Thanks for that link!  Great read, I'll agree with you, this malted flour must be the culprit.  Now I'm thinking my other flour (internet bulk ordered) was less common, since I was at the store after my original post, and noticed pretty much all flours were malted. 

It is fun playing mad scientist with my pet yeast, and I like to see what happens first hand.  That's all.  I'm not searching for the perfect or ideal loaf or anything.  Please don't call the aspca on me.

chleba's picture
chleba

I forgot to mention, a while back I was experimenting with adding diastatic malt powder in the small, recommended amounts (I forget now exactly how much it was, but this forum has plenty of examples).  What I learned is that I do kind of taste it, gives the bread a bit of a mushroom-umami flavor that I didn't like.  So now we'll see if this bread also has that flavor, it's in the oven as I type this.  The oven spring was magnificent, pushed my stainless bowl up holy cow hahaha.

chleba's picture
chleba

Adding the powder not to the starter, but the dough itself.  Edit button disappeared on me, apologies for multiple posts.

Lazy Loafer's picture
Lazy Loafer

Seriously? All the flour at your store is malted? That sounds a little strange to me (or maybe I'm not reading your post correctly).

chleba's picture
chleba

At three local grocery stores, the organic bread and apf flours were malted across all brands.

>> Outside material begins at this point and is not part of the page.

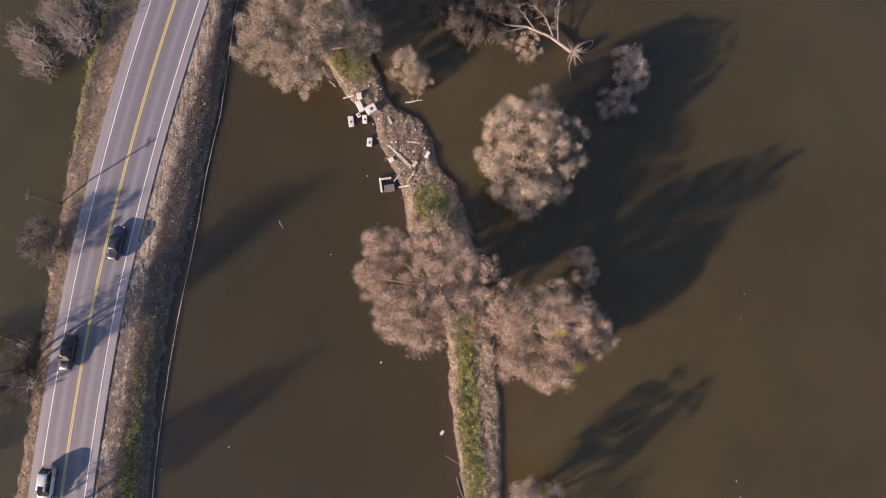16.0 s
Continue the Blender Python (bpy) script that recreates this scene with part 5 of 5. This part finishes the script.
for (ax, ay), (bx, by), w, mat in (
    ((-0.1, 137.6), (1.3, 136.2), 0.22, WHITE_PLASTIC), ((1.2, 136.3), (3.0, 134.5), 0.42, PALE_WOOD), ((2.5, 138.1), (4.1, 137.9), 0.22, PALE_WOOD),
    ((-0.2, 141.7), (0.35, 140.6), 0.32, PALE_WOOD), ((2.5, 132.3), (3.5, 133.9), 0.20, PALE_WOOD), ((1.2, 131.7), (2.9, 131.9), 0.22, PALE_WOOD),
    ((0.6, 132.6), (1.5, 133.4), 0.2, OLD_WOOD), ((-6.6, 144.6), (-5.0, 144.9), 0.2, PALE_WOOD), ((9.1, 90.3), (9.4, 88.8), 0.14, OLD_WOOD),
    ((10.6, 89.8), (12.0, 88.3), 0.16, PALE_WOOD), ((9.9, 86.2), (11.0, 85.0), 0.25, OLD_WOOD), ((9.45, -8.4), (10.05, -11.1), 0.16, PALE_WOOD),
    ((9.0, -8.2), (9.0, -12.6), 0.26, PALE_WOOD), ((-31.8, -22.6), (-31.2, -24.5), 0.55, PALE_WOOD), ((-32.9, -24.6), (-31.9, -24.2), 0.15, PALE_WOOD),
):
    board(ground_pt(ax, ay), ground_pt(bx, by), w, 0.06, mat, "bleached loose plank on the bank")


for (ax, ay), (bx, by) in (((8.5, -28.2), (12.6, -25.4)), ((9.3, -28.6), (12.9, -26.0))):
    board(ground_pt(ax, ay, 0.15), ground_pt(bx, by, 0.5), 0.28, 0.08, POLE_WOOD, "dark plank laid across the levee")


def boardwalk():
    b = thing("boardwalk", pose(8.35, -10.3, 0), "short grey boardwalk along the levee's foot", "boardwalk")
    for k in range(14):
        bm = bmesh.new()
        box(bm, 0, -2.1 + 0.32 * k, 0.42, 0.95, 0.29, 0.05, rz=random.Random(40 + k).uniform(-1.5, 1.5), bevel=0.008)
        part("plank", bm, GREY_SHEET if k % 4 else OLD_WOOD, b)
    for y in (-1.9, 0, 1.9):
        bm = bmesh.new()
        rod(bm, (-0.35, y, -1.2), (-0.35, y, 0.42), 0.07, 0.07, 7)
        part("pile", bm, OLD_WOOD, b)


boardwalk()


def landing():
    b = thing("landing_stage", pose(8.6, 10.0, 0, 0, 0, 4), "small weathered landing stage at the levee", "platform")
    for k in range(4):
        bm = bmesh.new()
        box(bm, 0, -0.42 + 0.28 * k, 0.45, 1.3, 0.26, 0.05, bevel=0.008)
        part("plank", bm, PALE_WOOD, b)
    for x in (-0.5, 0.5):
        bm = bmesh.new()
        rod(bm, (x, 0, -1.0), (x, 0, 0.45), 0.07, 0.06, 7)
        part("pile", bm, OLD_WOOD, b)


landing()

rng = random.Random(77)
rubble = thing("concrete_blocks", pose(11.1, -23.0, gz(11.1, -23.0)), "rows of pale concrete blocks set into the levee", "blocks")
for i in range(9):
    for j in range(5):
        bm = bmesh.new()
        box(bm, -1.9 + 0.46 * i + rng.uniform(-0.05, 0.05), -0.9 + 0.48 * j + rng.uniform(-0.05, 0.05), -0.05 + rng.uniform(0, 0.06), 0.36, 0.36, 0.22, rz=rng.uniform(-9, 9), bevel=0.03)
        part("block", bm, WHITE_PLASTIC if rng.random() < 0.5 else PALE_WOOD, rubble)

log((6.5, -24.4, 1.0), (6.3, -28.8, 1.6), 0.022, PALE_WOOD, "thin pale pole strung over the water", seed=31)
log((7.1, -24.4, 1.0), (7.0, -28.8, 1.6), 0.022, PALE_WOOD, "thin pale pole strung over the water", seed=32)

# drifting logs and the fallen tree
log((-13.0, 15.9, 0.02), (-12.95, 18.0, 0.10), 0.10, PALE_WOOD, "pale branch drifting in the pond", seed=1)
log((8.3, 85.6, 0.0), (9.0, 82.9, 0.05), 0.055, OLD_WOOD, "bare log lying at the waterline", seed=2)
log((7.9, 83.2, 0.0), (8.2, 85.9, 0.05), 0.045, PALE_WOOD, "bare log lying at the waterline", seed=3)
log((7.6, 95.4, 0.0), (9.6, 94.2, 0.05), 0.05, OLD_WOOD, "bare log lying at the waterline", seed=4)
log((9.0, 92.6, 0.0), (9.9, 90.0, 0.1), 0.06, OLD_WOOD, "bare log lying at the waterline", seed=5)
log((-15.4, 127.2, 0.0), (-14.8, 126.0, 0.03), 0.04, PALE_WOOD, "thin stick drifting in the pond", seed=6)
log((-9.6, 149.3, 0.05), (-9.0, 147.9, 0.1), 0.10, PALE_WOOD, "pale driftwood at the levee's foot", seed=7)
log((-8.6, 147.2, 0.05), (-7.7, 146.3, 0.1), 0.08, PALE_WOOD, "pale driftwood at the levee's foot", seed=8)
log((2.2, 143.9, 0.05), (4.6, 144.2, 0.1), 0.13, PALE_WOOD, "pale driftwood below the tan bush", seed=9)
log((-53.0, -15.6, 0.4), (-50.2, -16.0, 0.6), 0.09, PALE_WOOD, "pale log lying at the pole's foot", seed=10)
log((-52.9, 111.2, 0.1), (-50.6, 110.2, 0.25), 0.12, PALE_WOOD, "pale driftwood in the brush of the western bank", seed=11)
log((-10.4, -20.3, 0.02), (-9.7, -20.2, 0.1), 0.025, PALE_WOOD, "bent stick standing out of the water", seed=12)
log((-6.3, -22.0, 0.25), (-6.6, -22.8, 0.02), 0.035, PALE_WOOD, "bent stick standing out of the water", seed=13)
log((-2.2, -19.2, 0.0), (-1.3, -18.9, 0.1), 0.05, OLD_WOOD, "short log drifting in the pond", seed=14)


def fallen_tree():
    rng = np.random.RandomState(91)
    t = thing("fallen_tree", pose(25.6, 150.7, 0.0), "uprooted tree lying in the water, greyed for the shadow over it", "tree")
    P = lambda *rows: [np.array([r], float) for r in rows]
    wood = chain(P((0, 0, 0.7), (-3.0, 2.2, 0.9), (-6.2, 3.6, 1.0), (-9.0, 4.0, 0.8), (-11.8, 5.6, 0.6)), np.array([0.24]), np.array([0.09]), 9)
    limbs = []
    for path in (P((-2.4, 1.8, 0.9), (-3.6, 4.4, 1.6), (-5.2, 6.2, 1.9)), P((-1.8, 1.4, 0.9), (-2.0, 4.2, 1.7), (-1.6, 7.4, 2.1)), P((-5.0, 3.1, 1.0), (-7.4, 6.0, 1.8), (-9.8, 7.4, 2.0)), P((-6.2, 3.6, 1.0), (-9.6, 2.8, 0.9), (-11.6, 2.2, 0.6)), P((-1.6, 7.4, 2.1), (-0.4, 8.0, 2.3), (0.2, 8.8, 2.2))):
        limbs.append(path)
        wood += chain(path, np.array([0.11]), np.array([0.035]), 6)
    # DRIFT_BARK carries the shade on trunk and roots as colour
    under(new("trunk", np_mesh("trunk", *joined(wood), DRIFT_BARK)), t)
    n = 90
    d = unit(rng.normal(size=(n, 3)) + np.array([0.9, -0.5, 0.2]))
    roots = bent(np.tile([[0.1, -0.1, 0.7]], (n, 1)), d, rng.uniform(0.6, 2.4, n), rng, 0.35, 4)
    roots = [np.maximum(p, [-99, -99, 0.02]) for p in roots]
    bits = chain(roots, np.full(n, 0.06), np.full(n, 0.015), 4)
    for path in (P((0.3, -0.3, 0.6), (-0.3, -2.0, 0.3), (-0.1, -3.4, 0.2), (0.0, -4.2, 0.05)), P((0.3, 0.2, 0.8), (1.8, 1.2, 0.8), (3.2, 1.8, 0.5), (3.0, 0.9, 0.3), (1.8, 0.4, 0.3))):
        bits += chain(path, np.array([0.07]), np.array([0.03]), 5)
    tagged(under(new("roots", np_mesh("roots", *joined(bits), DRIFT_BARK)), t), "tangled bare roots")
    tw = []
    for path in limbs:
        s, dd, _ = along(path, 26, rng, 0.2, 1.0)
        p = bent(s, spread_dirs(rng, dd, 0.8), rng.uniform(0.5, 1.4, len(s)), rng, 0.25, 2)
        tw += chain(p, np.full(len(s), 0.025), np.full(len(s), 0.01), 3)
        s2, d2, _ = along(p, 6, rng)
        tw.append(sticks(s2, s2 + spread_dirs(rng, d2, 0.6) * rng.uniform(0.2, 0.5, len(s2))[:, None], 0.014, 0.006))
    under(new("twigs", np_mesh("twigs", *joined(tw), GREY_TWIG)), t)


fallen_tree()


def yellow_frame():
    f = thing("wooden_frame", pose(-54.45, 15.6, gz(-54.45, 15.6), 0, 0, 4), "yellow square wooden frame lying in the field", "frame")
    for x, y, sx, sy in ((0, 0.5, 1.15, 0.12), (0, -0.5, 1.15, 0.12), (0.5, 0, 0.12, 0.92), (-0.5, 0, 0.12, 0.92)):
        bm = bmesh.new()
        box(bm, x, y, 0.25, sx, sy, 0.10, bevel=0.012)
        part("rail", bm, YELLOW_WOOD, f)
    for x in (-0.5, 0.5):
        for y in (-0.5, 0.5):
            bm = bmesh.new()
            box(bm, x, y, 0, 0.10, 0.10, 0.26, bevel=0.01)
            part("leg", bm, YELLOW_WOOD, f)
    bm = bmesh.new()
    box(bm, 0.1, 0.0, 0.28, 0.1, 0.5, 0.05, rz=35, bevel=0.01)
    part("brace", bm, YELLOW_WOOD, f)


yellow_frame()
board(ground_pt(-53.8, 20.4), ground_pt(-53.1, 21.1), 0.22, 0.05, WHITE_PLASTIC, "white plastic panel lying in the field")


# ---- litter ----
def litter():
    bm = bmesh.new()
    bmesh.ops.create_icosphere(bm, subdivisions=1, radius=0.12)
    r = random.Random(3)
    for v in bm.verts:
        v.co *= r.uniform(0.6, 1.25)
        v.co.z = v.co.z * 0.5 + 0.05
    me = bpy.data.meshes.new("litter")
    bm.to_mesh(me)
    bm.free()
    me.materials.append(WHITE_PLASTIC)
    first = tagged(new("litter", me), "crumpled white plastic litter", "litter", "litter")
    first.matrix_world = pose(-52.6, -24.0, gz(-52.6, -24.0))
    made = 0
    while made < 200:
        k = made % 5
        if k == 0:
            y = r.uniform(-38, 20)
            x = float(road_x(y)) - r.uniform(5.5, 9)
        elif k == 1:
            y = r.uniform(-38, 155)
            x = float(fence_x(y)) + r.uniform(-2.2, 0.8) - (1.5 if y > 95 else 0)
        elif k == 2:
            y = r.uniform(50, 140)
            x = r.uniform(float(levee_w(y)) - 0.5, float(levee_e(y)))
        elif k == 3:
            y = r.uniform(128, 146)
            x = r.uniform(float(levee_w(y)) - 0.4, float(levee_e(y)))
        else:
            y = r.uniform(60, 150)
            x = float(road_x(y)) + r.uniform(5, 10)
        c = copy_thing(first, pose(x, y, gz(x, y, 0.0), 0, 0, r.uniform(0, 360)))
        c.scale = (r.uniform(0.5, 1.3),) * 3
        made += 1
    # litter adrift on the ponds
    for x, y in ((46.1, 90.2), (48.7, 86.8), (45.2, 83.0), (38.5, 84.7), (44.2, 77.8), (41.3, 74.8), (47.5, 113.4), (45.7, 92.2), (41.9, 31.9), (46.0, 32.2), (38.9, 21.6), (44.5, 39.9), (46.6, 27.1), (39.1, 15.6), (41.7, 20.5), (41.6, -5.1), (44.6, -18.6), (43.6, -21.4), (45.0, -26.3), (49.4, -35.2), (37.2, 3.5), (-11.1, 26.1), (-0.6, -22.1), (-0.2, -28.9), (0.9, -29.2), (0.7, -35.6), (-0.9, -15.2), (-6.9, -22.9), (-4.0, -36.0), (-20.1, -35.1), (3.8, -36.6), (-13.5, -8.0), (48.1, 116.6), (-1.1, 107.7), (-21.5, 96.6), (-8.1, 122.4), (-3.1, 133.4), (-17.0, 64.0)):
        c = copy_thing(first, pose(x, y, 0.0, 0, 0, r.uniform(0, 360)))
        c.scale = (r.uniform(0.5, 1.2),) * 3


litter()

That said, I discovered what caused my hyperactive yeast: I was setting the container on the cable modem, which caused the dough temps to go into the high 80F range.  The starter is now on a shelf near the modem.  It wasn't a problem before, so I've no idea what on earth changed, besides the malted flour.

Next issue to figure out why my bread stopped the dramatic scores + ears.  Haven't changed anything, all I get now is the "pulled" look.  Oven spring still strong.  Bah.  Silly flour!